The International Monetary Fund weighed in on Monday, warning in a yearly report on France that the government must undertake bold reforms to boost competitiveness like its trading partners Italy and Spain - or risk falling behind them.

"France has lost its competitiveness due to being weighed down by taxes," Thierry Breton, chief executive of IT services group Atos and a former finance minister and head of various telecoms and technology firms, told BFM TV.

UNDER SCRUTINY

With his approval ratings as low as 36 percent, Hollande is under pressure to fix the problems that have left exporters floundering as Germany, helped by low labour costs and a culture of innovation, racked up a 158 billion euro trade surplus in 2011.

Car makers Renault and PSA Peugeot Citroen were both in talks with unions on Tuesday, the former seeking a deal on pay and conditions to cut costs and the latter readying to close a plant near Paris and axe 8,000 jobs.

Hollande also needs to ensure there is no impact to France's strained public finances from the tax credit plan, as he battles to slash the public deficit to below a euro zone ceiling of 3 percent of economic output next year.

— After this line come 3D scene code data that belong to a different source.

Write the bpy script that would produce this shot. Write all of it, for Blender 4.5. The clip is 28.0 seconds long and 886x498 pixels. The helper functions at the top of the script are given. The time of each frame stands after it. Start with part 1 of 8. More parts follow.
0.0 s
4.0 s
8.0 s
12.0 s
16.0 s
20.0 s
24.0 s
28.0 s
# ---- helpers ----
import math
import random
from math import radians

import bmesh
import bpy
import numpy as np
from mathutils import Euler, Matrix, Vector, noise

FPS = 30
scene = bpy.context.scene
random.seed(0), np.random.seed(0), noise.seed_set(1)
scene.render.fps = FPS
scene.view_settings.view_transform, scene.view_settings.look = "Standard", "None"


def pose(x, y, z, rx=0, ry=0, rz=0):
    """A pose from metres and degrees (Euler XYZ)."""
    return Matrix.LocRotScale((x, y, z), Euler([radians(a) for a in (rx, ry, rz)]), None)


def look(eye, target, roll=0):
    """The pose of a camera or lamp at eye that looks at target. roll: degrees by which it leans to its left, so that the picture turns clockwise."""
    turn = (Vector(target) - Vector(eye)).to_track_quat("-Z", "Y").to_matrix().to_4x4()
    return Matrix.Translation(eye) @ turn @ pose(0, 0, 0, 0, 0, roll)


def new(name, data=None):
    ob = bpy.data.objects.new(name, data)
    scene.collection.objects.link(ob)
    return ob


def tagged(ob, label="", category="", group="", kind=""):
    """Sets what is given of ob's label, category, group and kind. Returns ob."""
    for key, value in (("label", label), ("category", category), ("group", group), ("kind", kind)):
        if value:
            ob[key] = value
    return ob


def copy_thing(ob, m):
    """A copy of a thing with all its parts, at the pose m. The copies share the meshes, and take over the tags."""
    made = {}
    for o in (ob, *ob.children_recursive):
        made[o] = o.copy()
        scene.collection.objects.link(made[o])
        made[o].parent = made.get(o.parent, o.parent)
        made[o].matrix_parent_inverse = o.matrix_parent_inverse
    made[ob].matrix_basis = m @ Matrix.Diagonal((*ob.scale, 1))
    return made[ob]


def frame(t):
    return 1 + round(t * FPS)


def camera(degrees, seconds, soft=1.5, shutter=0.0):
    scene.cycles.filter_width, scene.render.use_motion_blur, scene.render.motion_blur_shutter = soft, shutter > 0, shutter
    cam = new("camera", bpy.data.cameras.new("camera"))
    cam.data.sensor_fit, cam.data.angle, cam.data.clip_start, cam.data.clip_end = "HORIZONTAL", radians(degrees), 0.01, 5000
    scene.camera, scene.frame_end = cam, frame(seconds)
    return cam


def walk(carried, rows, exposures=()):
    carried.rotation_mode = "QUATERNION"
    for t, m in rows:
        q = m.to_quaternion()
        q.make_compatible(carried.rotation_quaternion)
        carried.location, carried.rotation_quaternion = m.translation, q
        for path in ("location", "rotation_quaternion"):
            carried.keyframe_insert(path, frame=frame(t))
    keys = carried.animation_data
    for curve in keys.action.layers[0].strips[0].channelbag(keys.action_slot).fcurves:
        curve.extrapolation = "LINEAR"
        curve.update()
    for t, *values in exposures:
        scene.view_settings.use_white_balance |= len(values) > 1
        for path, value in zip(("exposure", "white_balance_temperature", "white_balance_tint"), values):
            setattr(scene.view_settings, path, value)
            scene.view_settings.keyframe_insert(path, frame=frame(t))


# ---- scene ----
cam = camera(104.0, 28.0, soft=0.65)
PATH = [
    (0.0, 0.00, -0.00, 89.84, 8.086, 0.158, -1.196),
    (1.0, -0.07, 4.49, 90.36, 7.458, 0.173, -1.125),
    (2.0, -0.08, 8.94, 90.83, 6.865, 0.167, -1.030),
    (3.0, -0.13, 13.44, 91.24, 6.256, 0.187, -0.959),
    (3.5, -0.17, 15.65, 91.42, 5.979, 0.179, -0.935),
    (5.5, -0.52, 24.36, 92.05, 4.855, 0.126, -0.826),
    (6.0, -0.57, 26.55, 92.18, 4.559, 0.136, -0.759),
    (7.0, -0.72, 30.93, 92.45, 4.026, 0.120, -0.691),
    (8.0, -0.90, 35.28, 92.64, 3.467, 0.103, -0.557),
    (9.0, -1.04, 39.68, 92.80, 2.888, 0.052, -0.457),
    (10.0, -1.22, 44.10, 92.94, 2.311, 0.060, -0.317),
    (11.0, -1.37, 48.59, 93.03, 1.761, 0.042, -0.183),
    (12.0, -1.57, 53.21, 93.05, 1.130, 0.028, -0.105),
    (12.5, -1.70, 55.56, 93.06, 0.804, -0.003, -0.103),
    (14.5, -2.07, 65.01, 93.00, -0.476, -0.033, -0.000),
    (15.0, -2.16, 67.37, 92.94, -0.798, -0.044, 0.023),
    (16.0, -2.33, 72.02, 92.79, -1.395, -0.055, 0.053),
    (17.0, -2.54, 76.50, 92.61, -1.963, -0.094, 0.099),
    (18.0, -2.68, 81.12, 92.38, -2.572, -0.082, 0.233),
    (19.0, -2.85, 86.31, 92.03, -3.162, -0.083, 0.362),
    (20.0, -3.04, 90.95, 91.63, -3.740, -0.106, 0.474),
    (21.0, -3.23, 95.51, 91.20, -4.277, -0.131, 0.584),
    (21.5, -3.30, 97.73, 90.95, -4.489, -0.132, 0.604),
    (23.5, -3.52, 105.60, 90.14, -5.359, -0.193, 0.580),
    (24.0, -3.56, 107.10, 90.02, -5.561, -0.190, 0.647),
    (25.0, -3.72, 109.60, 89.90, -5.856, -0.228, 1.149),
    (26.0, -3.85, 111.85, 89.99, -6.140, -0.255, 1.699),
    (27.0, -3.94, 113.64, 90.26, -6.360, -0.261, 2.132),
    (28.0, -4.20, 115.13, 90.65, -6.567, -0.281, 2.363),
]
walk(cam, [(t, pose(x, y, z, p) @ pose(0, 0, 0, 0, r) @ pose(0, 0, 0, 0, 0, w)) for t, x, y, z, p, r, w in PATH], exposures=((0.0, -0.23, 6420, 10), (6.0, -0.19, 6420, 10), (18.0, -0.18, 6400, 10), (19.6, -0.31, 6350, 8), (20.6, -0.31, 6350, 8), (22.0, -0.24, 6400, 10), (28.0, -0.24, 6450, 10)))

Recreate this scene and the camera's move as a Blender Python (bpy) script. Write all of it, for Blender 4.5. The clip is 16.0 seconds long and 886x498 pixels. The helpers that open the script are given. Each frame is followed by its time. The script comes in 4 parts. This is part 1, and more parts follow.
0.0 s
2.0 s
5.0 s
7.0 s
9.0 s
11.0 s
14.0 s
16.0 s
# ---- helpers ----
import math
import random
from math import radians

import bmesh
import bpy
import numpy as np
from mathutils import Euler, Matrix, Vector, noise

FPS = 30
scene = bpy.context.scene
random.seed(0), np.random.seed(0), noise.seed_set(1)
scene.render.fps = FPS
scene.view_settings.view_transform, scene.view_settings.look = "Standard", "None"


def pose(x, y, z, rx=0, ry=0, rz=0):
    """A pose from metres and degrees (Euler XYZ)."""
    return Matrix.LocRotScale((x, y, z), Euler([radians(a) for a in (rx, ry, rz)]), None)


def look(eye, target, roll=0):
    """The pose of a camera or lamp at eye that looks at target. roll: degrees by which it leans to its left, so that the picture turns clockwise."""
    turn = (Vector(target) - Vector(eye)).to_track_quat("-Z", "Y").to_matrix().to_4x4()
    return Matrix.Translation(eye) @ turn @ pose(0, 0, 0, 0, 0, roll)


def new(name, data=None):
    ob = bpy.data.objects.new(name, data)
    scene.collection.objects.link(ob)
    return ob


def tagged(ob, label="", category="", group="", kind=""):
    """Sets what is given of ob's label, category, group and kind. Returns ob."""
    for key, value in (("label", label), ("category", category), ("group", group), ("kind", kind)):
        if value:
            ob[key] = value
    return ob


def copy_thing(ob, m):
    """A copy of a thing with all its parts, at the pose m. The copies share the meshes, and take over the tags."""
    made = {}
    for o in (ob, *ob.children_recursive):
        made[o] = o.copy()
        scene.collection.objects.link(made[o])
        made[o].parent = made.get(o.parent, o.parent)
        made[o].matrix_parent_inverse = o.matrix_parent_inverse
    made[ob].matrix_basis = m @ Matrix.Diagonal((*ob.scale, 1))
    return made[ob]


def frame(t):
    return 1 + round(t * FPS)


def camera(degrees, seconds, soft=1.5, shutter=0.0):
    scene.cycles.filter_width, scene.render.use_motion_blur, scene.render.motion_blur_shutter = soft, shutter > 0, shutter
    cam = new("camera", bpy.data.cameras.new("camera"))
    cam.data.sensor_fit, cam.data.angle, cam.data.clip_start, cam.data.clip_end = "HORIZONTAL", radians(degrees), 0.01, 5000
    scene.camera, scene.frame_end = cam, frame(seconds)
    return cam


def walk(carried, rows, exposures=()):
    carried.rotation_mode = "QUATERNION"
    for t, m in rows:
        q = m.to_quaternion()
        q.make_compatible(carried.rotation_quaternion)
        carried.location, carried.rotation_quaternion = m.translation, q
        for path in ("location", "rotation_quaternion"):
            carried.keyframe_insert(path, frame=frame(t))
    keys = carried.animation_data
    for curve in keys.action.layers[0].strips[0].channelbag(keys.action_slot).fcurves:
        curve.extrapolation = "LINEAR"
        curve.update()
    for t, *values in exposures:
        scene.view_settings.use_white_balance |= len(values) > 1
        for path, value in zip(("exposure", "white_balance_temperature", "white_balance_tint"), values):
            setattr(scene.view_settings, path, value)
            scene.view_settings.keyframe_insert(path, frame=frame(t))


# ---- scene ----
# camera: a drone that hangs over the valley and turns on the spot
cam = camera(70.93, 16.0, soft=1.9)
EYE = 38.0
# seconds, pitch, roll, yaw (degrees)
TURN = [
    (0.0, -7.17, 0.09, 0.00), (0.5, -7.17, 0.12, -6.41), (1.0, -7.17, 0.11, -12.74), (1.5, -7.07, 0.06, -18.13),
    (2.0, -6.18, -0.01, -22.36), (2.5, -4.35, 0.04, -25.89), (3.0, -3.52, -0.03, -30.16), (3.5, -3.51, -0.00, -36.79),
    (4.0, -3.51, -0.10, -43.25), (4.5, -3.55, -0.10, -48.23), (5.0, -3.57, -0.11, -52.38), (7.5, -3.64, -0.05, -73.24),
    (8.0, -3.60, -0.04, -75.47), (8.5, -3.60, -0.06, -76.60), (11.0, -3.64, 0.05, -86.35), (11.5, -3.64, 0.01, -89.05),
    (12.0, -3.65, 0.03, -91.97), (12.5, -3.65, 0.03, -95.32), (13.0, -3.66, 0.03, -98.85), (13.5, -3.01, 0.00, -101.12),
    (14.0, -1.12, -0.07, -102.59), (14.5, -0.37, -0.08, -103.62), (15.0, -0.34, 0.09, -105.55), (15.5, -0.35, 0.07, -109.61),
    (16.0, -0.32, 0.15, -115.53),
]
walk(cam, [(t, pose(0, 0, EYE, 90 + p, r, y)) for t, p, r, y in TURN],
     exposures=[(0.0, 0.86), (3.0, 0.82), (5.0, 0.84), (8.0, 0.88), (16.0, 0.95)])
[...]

The centre-left president, who had scrapped a rise in VAT to 21.2 percent proposed by his predecessor Nicolas Sarkozy as a step towards lowering labour charges, is under scrutiny from financial markets and investors trying to gauge his economic credibility.

Moody's rating agency is due to update its position on France this month.

Business leaders have complained in recent weeks that Hollande, who raised taxes on the rich and on companies in his 2013 budget, does not have their best interests at heart.

Laurence Parisot, head of the Medef employers' group, said late on Monday that businesses needed a freer rein. "We need to give them enough room to manoeuvre and trust them," she said.